In einem Lied unserer Zeit habe ich es so mitgesungen: „Wie viel schöne Stunden hat mir Gott bis jetzt geschenkt, wie viel gute Jahre, wie viel Liebe. Wie viel Hilfe konnte ich in kleinen Dingen sehn, wüsste nicht, wo ich alleine bliebe. Da kann man nur staunen über Gott und über die Wunder, die er tut, einfach nur staunen.“ (Hella Heizmann)
Allerdings liegt das nicht so sichtbar vor Augen wie meine Begegnung am Morgen jenes Urlaubstages. Es braucht schon eingeübte, geschulte Wahrnehmung. Wie sollte ich sonst mehr erkennen können, als nur, dass ich Glück gehabt habe? Das verbindet mich ja mit allen - dass ich Glück gehabt habe. Nur: Woher kommt mir das Glück? Unser Lied formuliert biblisch: „Könnt ich’s irgend besser haben als bei dir, der allezeit so viel tausend Gnadengaben für mich Armen hat bereit.“ Ich erinnere an ein paar von diesen Gnadengaben, die wir heute als Glück beschreiben: das Glück, geliebt zu werden und für andere wertvoll zu sein. Das Glück, frei zu sein von Lasten und Angst-Machendem. Das Glück, in Frieden leben zu können und in Freiheit. Das Glück, Enkelkindern vorlesen zu dürfen und von der Nichte ihr Tablet erklärt zu bekommen. Unser Lied glaubt: Hinter diesem allem ist Jesus. Und obwohl ich Armer all dies nie bezahlen könnte: Er schenkt mir so viel tausend Gnadengaben, so viel Glück.
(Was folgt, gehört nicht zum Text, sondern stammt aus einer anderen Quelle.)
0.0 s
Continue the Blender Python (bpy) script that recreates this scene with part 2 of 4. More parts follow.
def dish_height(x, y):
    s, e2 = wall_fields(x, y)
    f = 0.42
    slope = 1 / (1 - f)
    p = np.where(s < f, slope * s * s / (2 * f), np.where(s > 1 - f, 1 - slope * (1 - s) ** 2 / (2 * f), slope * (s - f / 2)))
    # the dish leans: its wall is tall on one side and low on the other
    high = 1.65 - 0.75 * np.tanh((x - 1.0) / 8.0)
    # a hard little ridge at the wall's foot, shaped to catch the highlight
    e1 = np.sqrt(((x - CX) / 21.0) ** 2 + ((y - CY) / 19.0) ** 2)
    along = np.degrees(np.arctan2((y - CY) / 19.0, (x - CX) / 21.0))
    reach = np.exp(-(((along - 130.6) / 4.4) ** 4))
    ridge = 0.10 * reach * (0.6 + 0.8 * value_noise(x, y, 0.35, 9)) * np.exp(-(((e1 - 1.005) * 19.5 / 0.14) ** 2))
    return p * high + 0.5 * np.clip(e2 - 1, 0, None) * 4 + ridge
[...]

Nun ist das Lied ja nicht für selbstbestimmte Urlaubstage gedacht, an denen wir das Glück leichter entdecken, das uns geschenkt wird. Darum hat es auch schwere Zeiten bestanden. Es spannt sich über Schuld und Vergebung bis hin zum Sterben und dem Tod. Es ist nicht seicht und oberflächlich. Es passt auch dort, wo ich versagt habe, wo ich mich schäme und mir das Hirn zermartere, wie es dazu kommen konnte. Und ich höre und singe: Dieser Jesus hält dennoch an mir fest, hat sogar die Haftung für mich übernommen und die ganzen Folgekosten. Er hat „mich erkauft von Tod und Sünden mit dem eignen teuren Blut“. So lässt mich dies Lied auch da nicht allein, wo ich den Aufklärungsbogen im Krankenhaus unterschreiben muss, damit ich noch eine Chance zum Besseren habe. Jetzt geht es nicht mehr darum, wo ich bleibe und bei wem. Vielmehr bitte und flehe ich: „Bleib mir nah auf dieser Erden ... bleib mir dann zur Seite stehen.“ Verlass mich nicht, lass mich nicht allein. Da ist es ein Glück, Jesus entdeckt zu haben. Es ist ein Glück, mit meinen Gedanken nicht allein zu sein, sondern in Zwiesprache mit ihm. So wage ich mich bis an das Ende in meinen Gedanken heran. Mit anderen will ich nicht darüber sprechen. Ich scheue mich davor. Aber mit dem Unsichtbaren und dennoch Nahen kann ich dies denken. Er versteht, was mich bewegt, wenn ich bitte: „Bleib auch, wenn mein Tag sich neigt“ und: „Lege segnend dann die Hände mir aufs müde, schwache Haupt.“
Ja noch mehr: Weil er bei mir bleibt, kann ich sogar mutig hoffen, „dass ich fröhlich zieh hinüber, wie man nach der Heimat reist“. Mit ihm wird es gut sein, im neuen Zuhause anzukommen. Am Abend davor ist es zwar noch kalt und es mag mir grauen vor der Nacht. Aber am Morgen verändert sich durch Jesu unvorstellbare Freundlichkeit alles. Ihm nahe zu sein ist mein Glück - an den schönen und an den schweren Tagen.